- Cover of the first issue

Publication information
- Publisher: Dark Horse Comics
- Format: Comic book
- Publication date: 1995
- No. of issues: 6
- Main character: Law

Creative team
- Created by: Keith Giffen, Lovern Kindzierski, Dan Lawlis, Ian Akin, Matt Clark, Chad Hunt, Jim Royal

= Agents of Law =

1995 comic book series

Agents of Law was a series published by Dark Horse Comics in 1995.

It followed the story of Law, a powerful individual of dubious motives who took over Golden City after the events of Will to Power, which was the big event of the in-house Dark Horse line of superhero comics during the summer of 1994. It was a continuation of Catalyst: Agents of Change.

Despite massive hype by the publishing company prior to its release the series ultimately failed to survive the withering market of the time and the choice by Dark Horse to scale back their line of superhero comics, which had only recently been renamed.

Law was the first super villain to ever be killed by a Predator.
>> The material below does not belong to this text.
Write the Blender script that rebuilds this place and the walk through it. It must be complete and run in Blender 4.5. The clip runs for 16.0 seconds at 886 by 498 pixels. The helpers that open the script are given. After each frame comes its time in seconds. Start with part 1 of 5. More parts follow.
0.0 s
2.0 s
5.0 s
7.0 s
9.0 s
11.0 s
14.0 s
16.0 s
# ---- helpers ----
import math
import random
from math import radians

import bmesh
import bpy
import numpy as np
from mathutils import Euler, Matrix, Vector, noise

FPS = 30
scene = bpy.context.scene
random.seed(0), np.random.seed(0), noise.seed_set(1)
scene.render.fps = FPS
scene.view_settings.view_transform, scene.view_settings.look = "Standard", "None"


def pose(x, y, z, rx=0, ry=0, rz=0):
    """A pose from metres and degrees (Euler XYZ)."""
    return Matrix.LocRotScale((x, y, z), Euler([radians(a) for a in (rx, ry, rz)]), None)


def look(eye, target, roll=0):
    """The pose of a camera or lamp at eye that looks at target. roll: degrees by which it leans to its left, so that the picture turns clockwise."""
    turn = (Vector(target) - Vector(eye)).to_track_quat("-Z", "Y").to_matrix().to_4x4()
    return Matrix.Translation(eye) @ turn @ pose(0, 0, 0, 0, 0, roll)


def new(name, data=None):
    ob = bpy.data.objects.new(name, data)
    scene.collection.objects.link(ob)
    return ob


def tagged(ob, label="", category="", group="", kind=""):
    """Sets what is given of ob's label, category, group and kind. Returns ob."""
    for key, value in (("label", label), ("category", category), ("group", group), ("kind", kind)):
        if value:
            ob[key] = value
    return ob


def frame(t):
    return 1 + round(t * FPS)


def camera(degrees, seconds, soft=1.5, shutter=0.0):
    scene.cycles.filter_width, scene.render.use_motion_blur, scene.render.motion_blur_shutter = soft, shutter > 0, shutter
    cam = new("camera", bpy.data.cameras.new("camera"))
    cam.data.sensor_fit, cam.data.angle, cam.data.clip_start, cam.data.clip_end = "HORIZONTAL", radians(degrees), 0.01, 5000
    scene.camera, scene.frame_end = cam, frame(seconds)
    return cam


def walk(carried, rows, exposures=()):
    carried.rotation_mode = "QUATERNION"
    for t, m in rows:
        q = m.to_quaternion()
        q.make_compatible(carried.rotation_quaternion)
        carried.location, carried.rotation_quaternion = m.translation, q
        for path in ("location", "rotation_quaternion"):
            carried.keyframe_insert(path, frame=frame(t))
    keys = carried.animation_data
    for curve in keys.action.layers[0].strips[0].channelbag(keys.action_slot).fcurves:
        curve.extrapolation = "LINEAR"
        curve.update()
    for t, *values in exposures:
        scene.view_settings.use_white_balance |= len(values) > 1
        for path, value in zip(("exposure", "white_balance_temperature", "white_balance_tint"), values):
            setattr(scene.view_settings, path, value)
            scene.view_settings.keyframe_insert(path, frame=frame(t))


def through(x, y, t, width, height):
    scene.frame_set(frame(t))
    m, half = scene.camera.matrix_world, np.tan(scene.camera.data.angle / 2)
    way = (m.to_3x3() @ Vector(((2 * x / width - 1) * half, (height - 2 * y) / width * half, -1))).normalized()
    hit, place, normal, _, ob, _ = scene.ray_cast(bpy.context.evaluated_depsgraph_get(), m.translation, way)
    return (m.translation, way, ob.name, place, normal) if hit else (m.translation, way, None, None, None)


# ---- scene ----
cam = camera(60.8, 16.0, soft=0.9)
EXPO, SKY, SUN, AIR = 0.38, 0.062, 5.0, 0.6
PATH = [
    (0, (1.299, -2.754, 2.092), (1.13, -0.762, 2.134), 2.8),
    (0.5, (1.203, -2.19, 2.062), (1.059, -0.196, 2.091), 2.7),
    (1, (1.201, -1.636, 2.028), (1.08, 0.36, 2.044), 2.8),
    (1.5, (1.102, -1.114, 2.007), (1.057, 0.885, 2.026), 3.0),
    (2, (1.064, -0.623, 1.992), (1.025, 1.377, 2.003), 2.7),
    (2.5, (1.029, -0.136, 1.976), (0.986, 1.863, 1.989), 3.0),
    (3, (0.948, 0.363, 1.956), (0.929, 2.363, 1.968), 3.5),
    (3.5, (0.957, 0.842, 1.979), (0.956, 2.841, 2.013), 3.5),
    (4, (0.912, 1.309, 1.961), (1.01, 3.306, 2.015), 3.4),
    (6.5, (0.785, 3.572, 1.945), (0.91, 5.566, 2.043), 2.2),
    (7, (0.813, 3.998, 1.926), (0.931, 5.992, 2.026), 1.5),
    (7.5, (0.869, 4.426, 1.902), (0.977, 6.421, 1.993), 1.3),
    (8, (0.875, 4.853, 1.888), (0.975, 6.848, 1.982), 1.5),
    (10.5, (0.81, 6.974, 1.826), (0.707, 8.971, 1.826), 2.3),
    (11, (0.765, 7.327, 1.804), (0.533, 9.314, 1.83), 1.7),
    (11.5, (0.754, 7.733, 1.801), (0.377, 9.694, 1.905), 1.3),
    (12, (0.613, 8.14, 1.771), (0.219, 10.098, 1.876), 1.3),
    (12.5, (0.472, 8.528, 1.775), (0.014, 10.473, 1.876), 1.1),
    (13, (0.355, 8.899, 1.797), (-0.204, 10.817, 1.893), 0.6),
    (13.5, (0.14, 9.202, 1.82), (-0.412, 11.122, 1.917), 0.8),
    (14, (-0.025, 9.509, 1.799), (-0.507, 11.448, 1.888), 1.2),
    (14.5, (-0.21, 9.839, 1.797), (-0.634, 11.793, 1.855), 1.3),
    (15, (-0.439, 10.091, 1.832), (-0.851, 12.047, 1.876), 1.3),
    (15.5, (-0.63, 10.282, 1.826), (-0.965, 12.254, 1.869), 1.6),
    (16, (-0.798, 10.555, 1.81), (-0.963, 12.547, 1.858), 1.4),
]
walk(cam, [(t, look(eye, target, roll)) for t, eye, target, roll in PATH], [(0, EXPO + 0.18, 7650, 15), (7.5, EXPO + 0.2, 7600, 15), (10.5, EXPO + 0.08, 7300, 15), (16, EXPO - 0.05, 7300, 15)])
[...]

See the last page of issue #6.

==Publication==
- 1–5: Keith Giffen & Lovern Kindzierski, writers. Dan Lawlis, pencils. Ian Akin, inks.
- 6: Lovern Kindzeirski, writer. Matt Clark, pencils. Chad Hunt & Jim Royal, inks.

Note: Issue 5 had a cover by Doug Wheatley & Paul Guinann. The cover to issue 6 was by Wheatly with Mark Farmer.